Who do I call to tune this thing?
Congratulations! You’re a piano owner! Maybe the piano was a “bonus” acquisition from a house you purchased or you acquired it on facebook marketplace for your children, who are starting lessons. Maybe it’s a family heirloom, passed down to you. However you acquired it, you are now responsible for its maintenance and upkeep. You might consider tackling tuning and repairs on your own. Overly positive and loquacious people on youtube assure you that you can, but a quick skim-read, of the wikipedia page on piano tuning, detailing the depth and complexity of the topic, will likely steer you toward leaving this task to the experts, which is when you call us.
What happens at a piano tuning?
Just like doctors in days of yore, the piano technician does make house calls and will come to your home at a prearranged day and time. They bring their own tools (quite a lot of them, as pianos can have over 12,000 parts).
Though the technician is primarily there to tune the piano, they are also qualified to work on the accessories and mechanical parts. They may check the piano bench, to ensure that it’s not wobbly or requiring any screws to be tightened. Your technician doesn’t want you to one day sit down to play and then keep going all the way to the floor.
They may check the pedals. Often pedals are improperly assembled after moves or misadjusted, especially on grands, which cause them to make unnecessary noises or feel sloppy. Technicians also adjust the pedals to ideal sensitivity. Checking for and making these adjustments does involve crawling on the floor under the piano.
After the technician has determined that the bench is not going to collapse underneath them, they will sit down and play the piano. This gives them a sense of the piano’s current state and establishes a good “before” picture. The technician will be able to determine whether the piano needs “just” a tuning or further adjustments to address mechanical issues like clicking action parts. Depending on how out of tune the piano is, these further adjustments can often be addressed at the same appointment, or they may be noted to be addressed at another time.
Will it be loud?
Tuning a piano can get a little loud, so you might want to give the technician some space for an hour or so, unless you aren’t bothered by the sound of a note played very loudly and repeatedly. Some people may find the process interesting and may wish to stay and observe. The technician will need to focus and listen carefully while tuning but will be happy to answer your questions at the conclusion.

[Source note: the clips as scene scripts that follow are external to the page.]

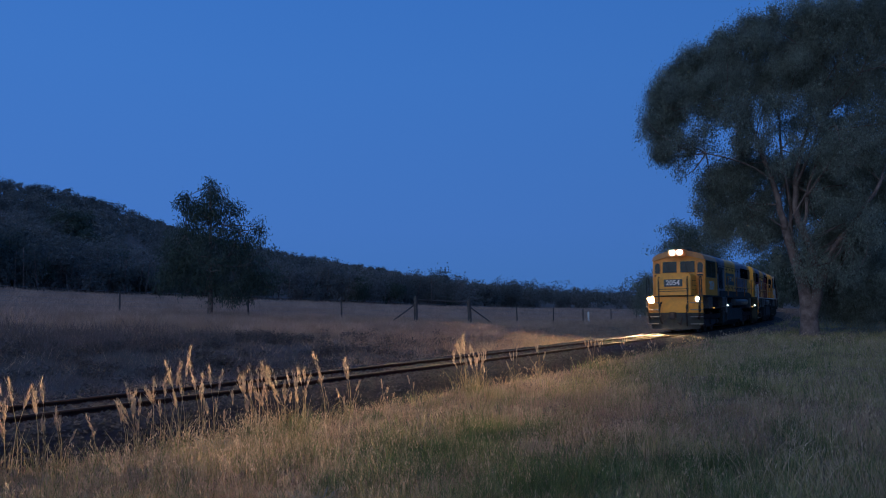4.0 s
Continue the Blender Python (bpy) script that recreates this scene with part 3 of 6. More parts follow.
        if d < 0:
            bm = bmesh.new()
            box(bm, xe - 0.34, xe + 0.05, -1.41, -1.30, 0.88, 1.06, 0.01)
            part("reflector_bracket", bm, M_BLACK, w)
            bm = bmesh.new()
            box(bm, xe - 0.30, xe - 0.12, -1.44, -1.41, 0.91, 1.02)
            part("end_reflector", bm, M_WHITE, w, "white reflector")
        if d > 0:
            bm = bmesh.new()
            slab(bm, [(12.42, 0.66), (12.55, 0.70), (12.58, 0.57), (12.45, 0.53)], -0.66, -0.64)
            part("hose_tag", bm, M_WHITE, w, "small white hose tag")
        coupler(w, -1.78 if d < 0 else 12.59, -1.2 if d < 0 else 12.0)
    # hand brake wheel on the leading platform
    bm = bmesh.new()
    tube(bm, [(-0.80 + 0.32 * math.cos(a), -1.34, 1.50 + 0.32 * math.sin(a)) for a in np.linspace(0, 2 * math.pi, 25)], 0.042, 6)
    wheel = part("hand_brake_wheel", bm, M_PALESTEEL, w, "pale worn steel hand brake wheel", smooth=True)
    bm = bmesh.new()
    for k in range(5):
        a = k * 2 * math.pi / 5
        tube(bm, [(-0.80, -1.32, 1.50), (-0.80 + 0.32 * math.cos(a), -1.34, 1.50 + 0.32 * math.sin(a))], 0.02)
    lathe(bm, [(-1.37, 0.06), (-1.27, 0.06)], "y", (-0.80, 0, 1.50), 10)
    part("spokes", bm, M_PALESTEEL, wheel)
    bm = bmesh.new()
    tube(bm, [(-0.80, -1.30, 1.50), (-0.80, -0.75, 1.50)], 0.03)
    box(bm, -0.95, -0.65, -1.0, -0.7, 1.14, 1.62, 0.02)
    part("brake_stand", bm, M_HOPDARK, w)
    bm = bmesh.new()
    lathe(bm, [(-0.35, 0.03), (-0.33, 0.19), (0.33, 0.19), (0.35, 0.03)], "x", (-0.3, -0.6, 1.32), 12)
    part("brake_cylinder", bm, M_HOPDARK, w)
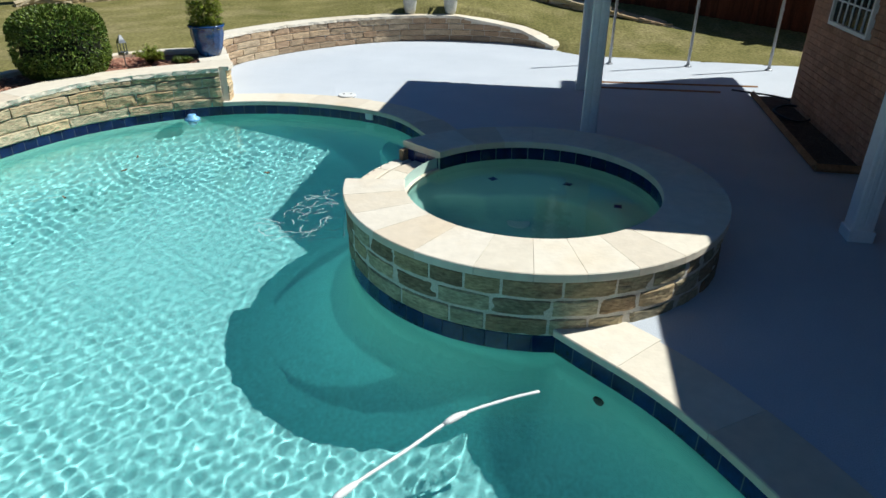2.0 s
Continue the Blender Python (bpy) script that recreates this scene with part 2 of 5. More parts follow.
def tube(points, r, sides=8, closed=False):
    """A round tube along points, r a number or one per point."""
    P = [Vector(p) for p in points]
    n = len(P)
    V, F = [], []
    up = Vector((0.13, 0.07, 1)).normalized()
    for i, p in enumerate(P):
        t = (P[min(i + 1, n - 1)] - P[max(i - 1, 0)]).normalized()
        a = t.cross(up)
        a = a.normalized() if a.length > 1e-3 else t.orthogonal().normalized()
        b = t.cross(a).normalized()
        ri = r[i] if hasattr(r, "__len__") else r
        V += [tuple(p + (a * math.cos(q) + b * math.sin(q)) * ri) for q in (2 * math.pi * j / sides for j in range(sides))]
    for i in range(n - 1):
        F += [(i * sides + j, i * sides + (j + 1) % sides, (i + 1) * sides + (j + 1) % sides, (i + 1) * sides + j) for j in range(sides)]
    F += [tuple(range(sides - 1, -1, -1)), tuple(range((n - 1) * sides, n * sides))]
    return V, F


def lathe(profile, sides=24, cx=0, cy=0):
    """Turns a profile of (radius, height) about a vertical line."""
    V, F = [], []
    for r, z in profile:
        V += [(cx + r * math.cos(2 * math.pi * j / sides), cy + r * math.sin(2 * math.pi * j / sides), z) for j in range(sides)]
    for i in range(len(profile) - 1):
        F += [(i * sides + j, i * sides + (j + 1) % sides, (i + 1) * sides + (j + 1) % sides, (i + 1) * sides + j) for j in range(sides)]
    F += [tuple(range(sides - 1, -1, -1)), tuple(range((len(profile) - 1) * sides, len(profile) * sides))]
    return V, F


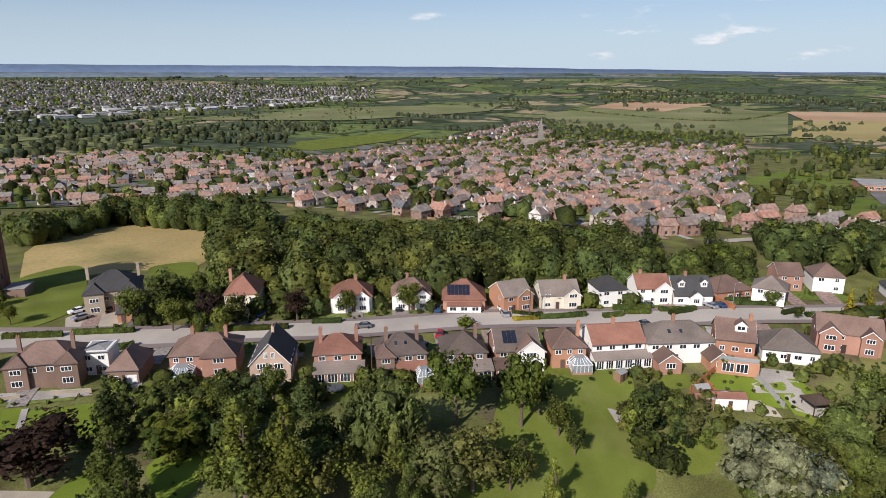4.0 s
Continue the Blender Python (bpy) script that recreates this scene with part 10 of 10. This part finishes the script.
fence([(218.7, 20.2), (215.5, 13.1), (196.4, 8.1)], h=1.7, mat='wood_red', label='orange-stained wooden garden fence')
fence([(231.2, -38.0), (240.9, -47.4), (258.1, -63.9), (274.0, -76.7)], h=1.7, mat='wood_red', label='orange-stained wooden garden fence')
fence([(194.2, -29.6), (205.5, -39.1), (214.7, -43.8)], h=1.7, mat='wood_red', label='orange-stained wooden garden fence')
patch('paving', [(188.8, -33.5), (200.8, -46.1), (186.2, -37.6), (180.6, -31.3)], 'gravel', label='pale paved garden terrace', category='paving', lift=0.22)
patch('lawn', [(173.2, -18.3), (181.7, -27.9), (176.7, -28.1), (167.3, -19.4)], 'lawn', label='mown garden lawn', category='lawn', lift=0.2)
hedge([(130.7, 112.3), (134.0, 107.1), (139.1, 103.1)], 1.1, 1.6, seed=15)
hedge([(140.8, 96.6), (146.0, 93.0), (149.3, 90.6)], 1.1, 1.8, seed=16)
hedge([(149.8, 88.3), (153.5, 85.1), (158.4, 82.4)], 1.1, 1.5, seed=17)
hedge([(171.1, 83.0), (175.5, 77.4), (185.3, 71.9)], 1.1, 1.3, seed=18)
hedge([(118.1, 112.5), (120.9, 108.4), (123.5, 106.6)], 1.1, 1.0, seed=19)
hedge([(171.3, 76.5), (175.6, 72.8), (180.2, 68.2)], 1.1, 1.5, seed=20)
hedge([(173.0, 65.7), (180.1, 63.3)], 1.1, 1.5, seed=21)
hedge([(189.9, 55.5), (197.8, 49.6), (203.0, 43.5)], 1.1, 1.6, seed=22)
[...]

How do they know it’s out of tune?
Technicians measure tunings in cents (or hertz). If a piano is more than 6-7¢ out of tune, the piano needs a pitch raise (officially known as an “overcorrection”). In these cases, it is most efficient to perform the tuning with the aid of an ETD (electronic tuning device). If the piano does not require an overcorrection, the technician may perform the tuning by ear. Either method requires extreme concentration and a quiet environment and are very difficult to accomplish if there are competing sounds like vacuum cleaners or dishwashers running.
tuning a grand piano
Tuning with an ETD
Piano technicians use piano specific ETDs, which operate very differently than guitar tuners and have sophisticated settings and formulas that go into producing the tunings. (The ETD that Alaska Piano Service technicians use is an industry standard and the most advanced and heavily researched and tested ETD on the market.)
The technician starts by measuring the piano’s inharmonicity, which relates to the harmonic partials of the notes, and differs by piano model. At that point, they’ll note the stringing pattern (string scale and breaks), which also differs by model. This information gets input into the ETD.
The ETD uses its calculations to determine how far over and under each pitch needs to go. If any of the initial measurements were inaccurate, the ETD calculations will be off, so attention to detail and knowledge of piano technology is required.
The technician first tunes the unisons (one by ETD and the rest by ear). Unisons are strings that play the same note. The ETD establishes where the pitch of one string needs to be, and the technician listens to that established pitch and brings the unisons to that standard using their well-practiced ear to listen for frequency differences between the notes. These show up as a beat, and the technician uses their tuning lever to move the pins holding the strings until the beat becomes a bloom. During this process, the technician plays the notes hard to make sure the string is stable.
After completing this part of the process, the technician will play the piano again to listen for a soundcheck. Then they’ll do aural checks, which involves playing a series of intervals to test for the sound or the intervals. This also differs by piano.
Once the piano has passed these tests, the technician plays it again to make sure it sounds good musically.
If the piano was 20-25¢ sharp or flat, the tuning stability may not hold as long, and another tuning may be required in 2-3 months to stabilize the strings.